Does anyone know how this is decided?....

Given that the figures of merit are calculated properly, what was the warmest year of the 1901 - 2000 period? Were any adjustments made to the method of determining the single Earth temperature or were the same operations used for each given year? If the generation of the global temperature was adjusted or refined, how, and why?

These are elementary operations. The formulae can be published in a single book, but I haven't seen that book. The data can't be much larger than a couple of gigabytes. The multiple factor equation can't be that large -- a thousand weighted factors? I presume it is linear, meaning that it's a few seconds calculation, and the program to do it can't be much more than a few hundred lines of FORTRAN. The climate models may be incredibly complex -- more so than the Model of Doom that was so popular in the 1980's -- but an explication of their flow charts and some measure of the sensitivity of the outcome to given input elements can't be that difficult. I have never seen any such thing or even a reference to one, but I may not have spent sufficient time on it. Still, I can't find students who have been told where to find such an explication....
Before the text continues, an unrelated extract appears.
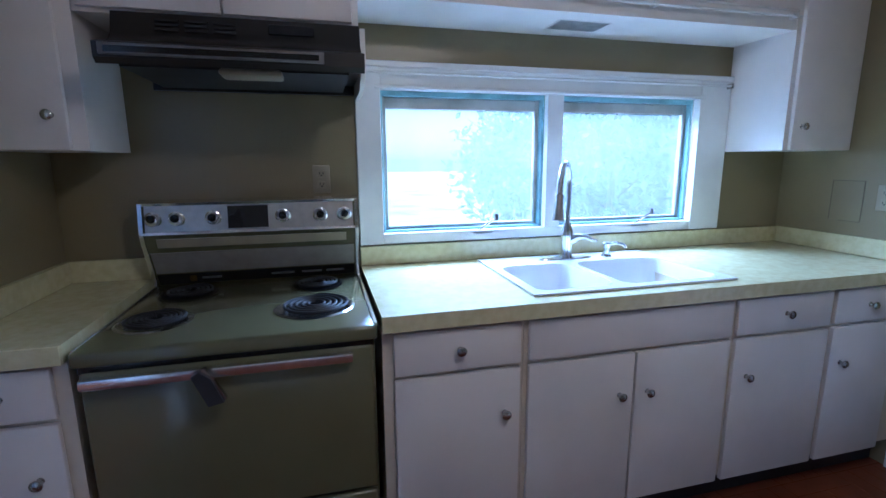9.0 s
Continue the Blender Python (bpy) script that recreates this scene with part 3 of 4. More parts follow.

The point here is that we are dealing with decisions that allocate trillions of dollars and have enormous effects on global economies. We do so with what amounts to suppression of actual debate on the science involved. That was the importance of Climategate: that the peer review system itself is being manipulated. That's no surprise, since it has been happening for generations....

To the best of my knowledge things haven't changed a hell of a lot since the mid 1990's, when the consensus was that all the modelers saw warming coming at an increasing rate, and the data gathers said at best "maybe" and many said "we don't see it yet," and a few more courageously said "we don't see it at all."

I'd also like to see a more public debate on just how we determine what is the optimum CO2 level, and why that of 1900 is considered what we would really like to have. CO2 levels are measurable; engineering to achieve those levels can at least be studied for reasonable costs and cost/effectiveness of those measures as opposed to the costs of carbon taxes. No one seems very anxious to do any of those studies.

Again, all very reasonable. One would think answering these sorts of questions would be elementary, but merely asking them makes one an enemy of all human kind in the mold of Pol Pot. This is not science. This is politics. Which is why Greer's analysis is as depressing as it is spot on.

And that's probably enough good cheer and sunshine for one day.